Book Review–Smile of a Ragpicker: The Life of Satoko Kitahara

Japanese culture has always been close to our family. My husband was born in Tokyo; his Irish-American parents had settled in the mountains outside the city after the Vietnam War. Though they returned to the United States when he was four, my in-laws have maintained a deep love for all things Japanese and their home is still elegantly decorated with oriental fabrics, paintings, and ceramics. My husband, who once spoke Japanese, no longer remembers the language but still loves the food; even now, our family’s celebratory meal for each child’s birth is tonkatsu–a breaded, deep-fried pork tenderloin with raw cabbage and rice. Our first dog was even Japanese:  the intelligent and lively Shiba Inu, bred by the Japanese to hunt small game. It’s been interesting to move to Alaska, too, which has a continuous stream of Japanese tourists who cross the Pacific in droves each winter to see the northern lights.

The-Smile-of-a-RagpickerYou can imagine my excitement then, when asked to review The Smile of a Ragpicker: The Life of Satoko Kitahara by Father Paul Glynn, SM (Ignatius Press, available here). A missionary priest who has spent the past 25 years in Japan, Fr. Glynn brings an authenticity to the book that I’ve rarely seen in books written about saints–or would-be saints, as is the case of Satoko Kitahara, a Japanese convert who literally gave her life to the poor after World War II. (Pope Francis just declared her Venerable in January.)

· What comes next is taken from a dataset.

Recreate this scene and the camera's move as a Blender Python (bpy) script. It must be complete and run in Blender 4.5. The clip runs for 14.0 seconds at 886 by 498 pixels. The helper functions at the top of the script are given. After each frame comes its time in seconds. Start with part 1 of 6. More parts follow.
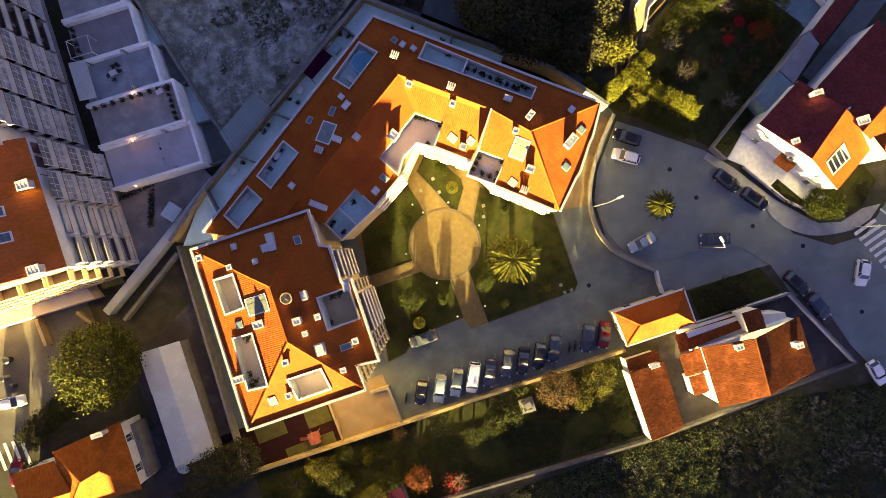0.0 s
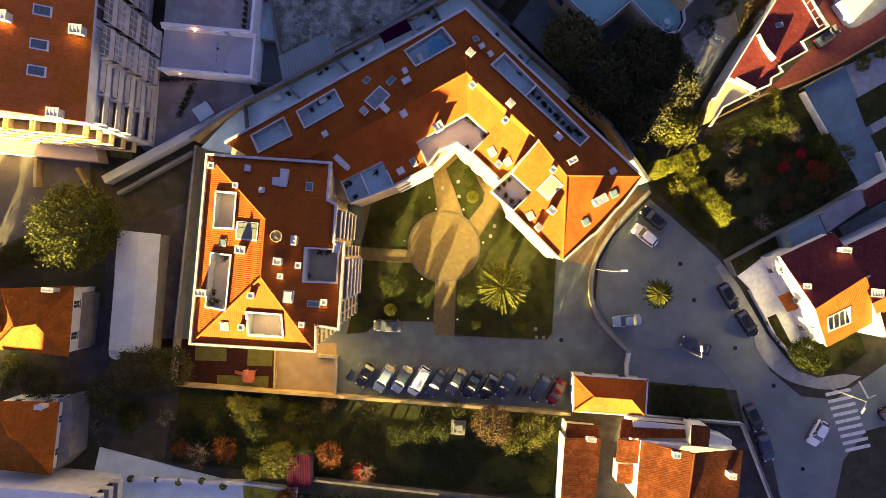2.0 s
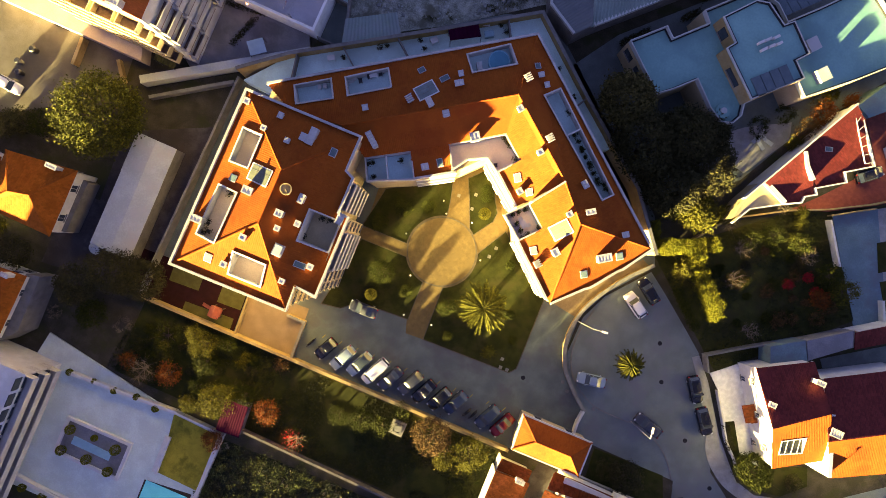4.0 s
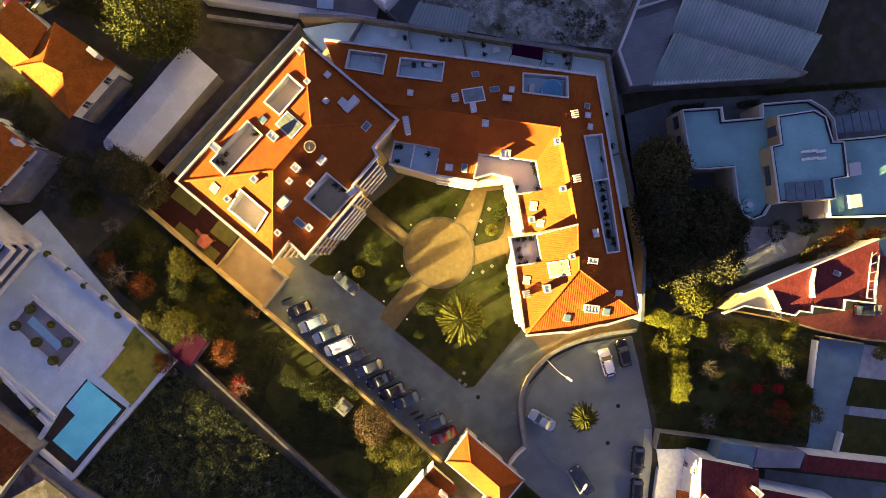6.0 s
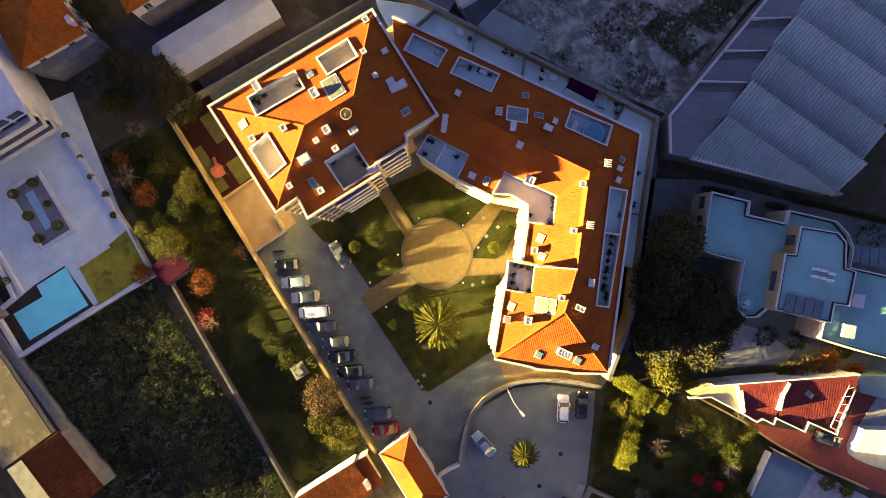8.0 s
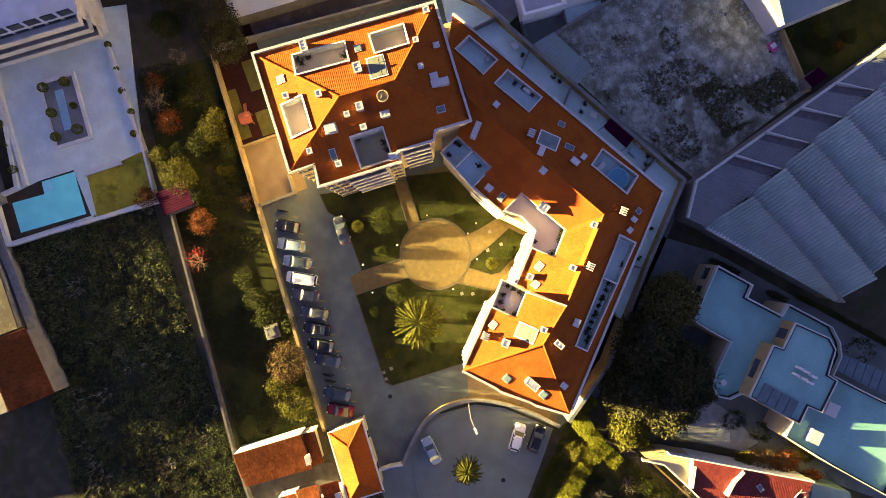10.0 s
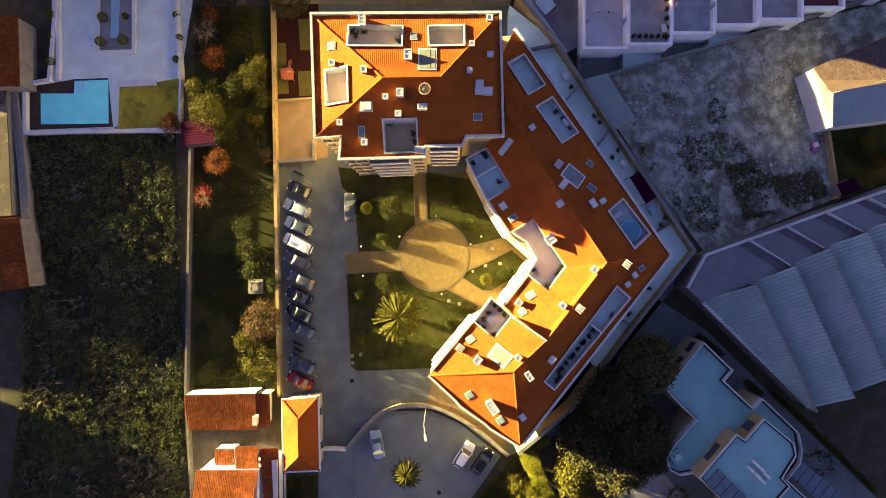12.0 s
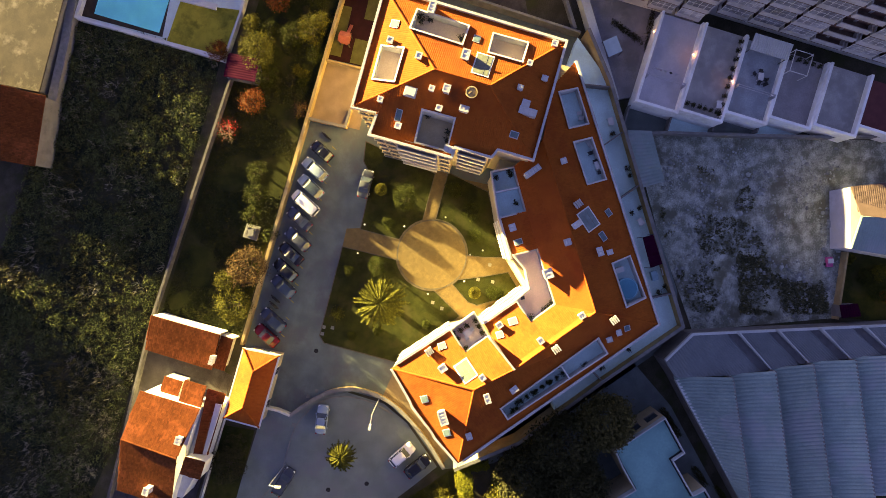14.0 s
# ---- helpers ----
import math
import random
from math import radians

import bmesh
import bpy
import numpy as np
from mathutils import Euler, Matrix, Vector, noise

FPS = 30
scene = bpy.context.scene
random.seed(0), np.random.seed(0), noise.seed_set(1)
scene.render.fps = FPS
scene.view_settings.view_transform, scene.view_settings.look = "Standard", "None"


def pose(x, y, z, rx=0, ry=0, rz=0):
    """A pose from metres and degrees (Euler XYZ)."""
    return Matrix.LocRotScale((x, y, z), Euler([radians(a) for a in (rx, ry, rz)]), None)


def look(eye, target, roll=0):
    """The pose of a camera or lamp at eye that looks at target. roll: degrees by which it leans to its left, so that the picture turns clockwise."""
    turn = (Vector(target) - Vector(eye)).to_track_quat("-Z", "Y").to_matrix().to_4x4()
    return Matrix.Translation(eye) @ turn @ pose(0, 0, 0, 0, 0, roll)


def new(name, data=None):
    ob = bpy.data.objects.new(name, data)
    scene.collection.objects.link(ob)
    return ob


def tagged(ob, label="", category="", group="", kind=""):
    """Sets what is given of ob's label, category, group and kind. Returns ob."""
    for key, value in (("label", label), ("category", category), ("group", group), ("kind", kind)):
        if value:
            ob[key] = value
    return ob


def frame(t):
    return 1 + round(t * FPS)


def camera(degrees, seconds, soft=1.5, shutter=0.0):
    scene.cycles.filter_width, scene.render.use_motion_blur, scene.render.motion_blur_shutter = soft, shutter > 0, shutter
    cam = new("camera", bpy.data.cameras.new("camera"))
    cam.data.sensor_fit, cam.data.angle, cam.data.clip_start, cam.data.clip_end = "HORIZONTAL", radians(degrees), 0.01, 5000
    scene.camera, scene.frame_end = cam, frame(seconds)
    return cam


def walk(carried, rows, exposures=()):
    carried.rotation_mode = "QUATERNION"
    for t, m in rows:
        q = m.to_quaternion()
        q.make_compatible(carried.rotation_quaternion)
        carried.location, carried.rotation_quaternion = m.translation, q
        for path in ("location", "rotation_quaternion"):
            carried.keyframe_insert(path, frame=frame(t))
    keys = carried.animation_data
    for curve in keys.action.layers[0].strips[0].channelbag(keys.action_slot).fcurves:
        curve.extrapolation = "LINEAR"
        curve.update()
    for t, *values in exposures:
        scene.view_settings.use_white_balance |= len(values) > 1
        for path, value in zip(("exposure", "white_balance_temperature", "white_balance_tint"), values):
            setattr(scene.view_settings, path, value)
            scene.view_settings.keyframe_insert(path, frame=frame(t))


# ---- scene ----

Like Hachiko, Satoko’s story is well-known by most Japanese. She was born into a wealthy family in Tokyo in 1929. Sheltered and so refined that her own friends called her “the princess,” Satoko embraced ancient Japanese religious and cultural traditions and proudly traced her ancestry back a thousand years to Bushido Warrior and Shinto priesthood.

This brings me to perhaps the most compelling aspect of The Smile of a Ragpicker: Fr. Glynn’s ability to truly immerse you in Japanese culture. He painstakingly explains Bushido (“Way of the Warrior”), a code of conduct based on the samurai class, in which the values of frugality, loyalty, and honor unto death are paramount. In the mid-1800s, Bushido extended beyond samurai to all of Japanese society; its emphasis on absolute loyalty to the feudal lord contributed greatly to the rise of Japanese nationalism prior to World War II. Father Glynn also explains how the ancient religions of Buddhism and Shintoism have infused Japanese culture with a keen sensitivity to beauty. Like G.K. Chesterton and Mother Teresa, Fr. Glynn clearly recognizes the goodness that God has gifted into the eastern religions for the sake of his Japanese children, even as he asserts the fullness of truth in our Catholic faith.

As a young woman, Satoko had passionately embraced Bushido, and unquestioningly supported Japan’s military decisions during the war. She even trained with a spear to fight off Allied invaders at just 13, and later quit school to work in an airplane factory. When the war ended, however, Satoko and most other Japanese experienced profound disillusionment as the crimes and atrocities committed by the Japanese military were revealed to be anything but honorable. Father Glynn captures the citizens’ sense of disillusionment and despair so poignantly; you deeply sense what it must have been like for the Japanese people to look around at their ruined country and realize that their deepest values had been betrayed by their leaders. Many lost the will to live and suicide was rampant. It’s with this backdrop that Fr. Glynn finally introduces you to Satoko, who made a conscious decision to reject the pessimism and despair so prevalent among her countrymen after WWII. Her sensitivity to beauty and attraction to purity instead led her to Catholicism.

One thing I love about The Smile of a Ragpicker is how Fr. Glynn uses Satoko’s correspondence to trace the evolution of her spirituality. She goes from a somewhat vain, self-centered young woman to a living saint, but the emotional and spiritual struggles she experienced in giving up her self-love and worldliness are detailed and to me, so inspiring. Father Glynn ensures that we see this young woman in all her imperfect humanity so that we can relate to her; Satoko is no distant, holier-than-thou saint, but a passionate young woman who must cooperate with God in the painful and lengthy process of sanctification. The message, of course, being that if she can do it, so can we.

The second half of the book chronicles the story of Ants Town, a commune of homeless scrap collectors (“ragpickers”) who eventually drew Satoko out of the security of her parents’ luxurious home and into a ramshackle hut with them to share their plight. Though Glynn does take some time to set up the story properly, it’s this information that truly makes the story sing as he describes the last few years of Satoko’s life and her profound impact on the ragpicker community and eventually, on the entire nation of Japan. Though I knew the heroine was going to die young (Glynn references it several times), I still found myself anxious to find out how the story was going to end–and regretful that the book was done when I turned the last page. Though not exactly light reading, The Smile of a Ragpicker is definitely worth the time you spend getting to know both Satoko and our Japanese brothers and sisters.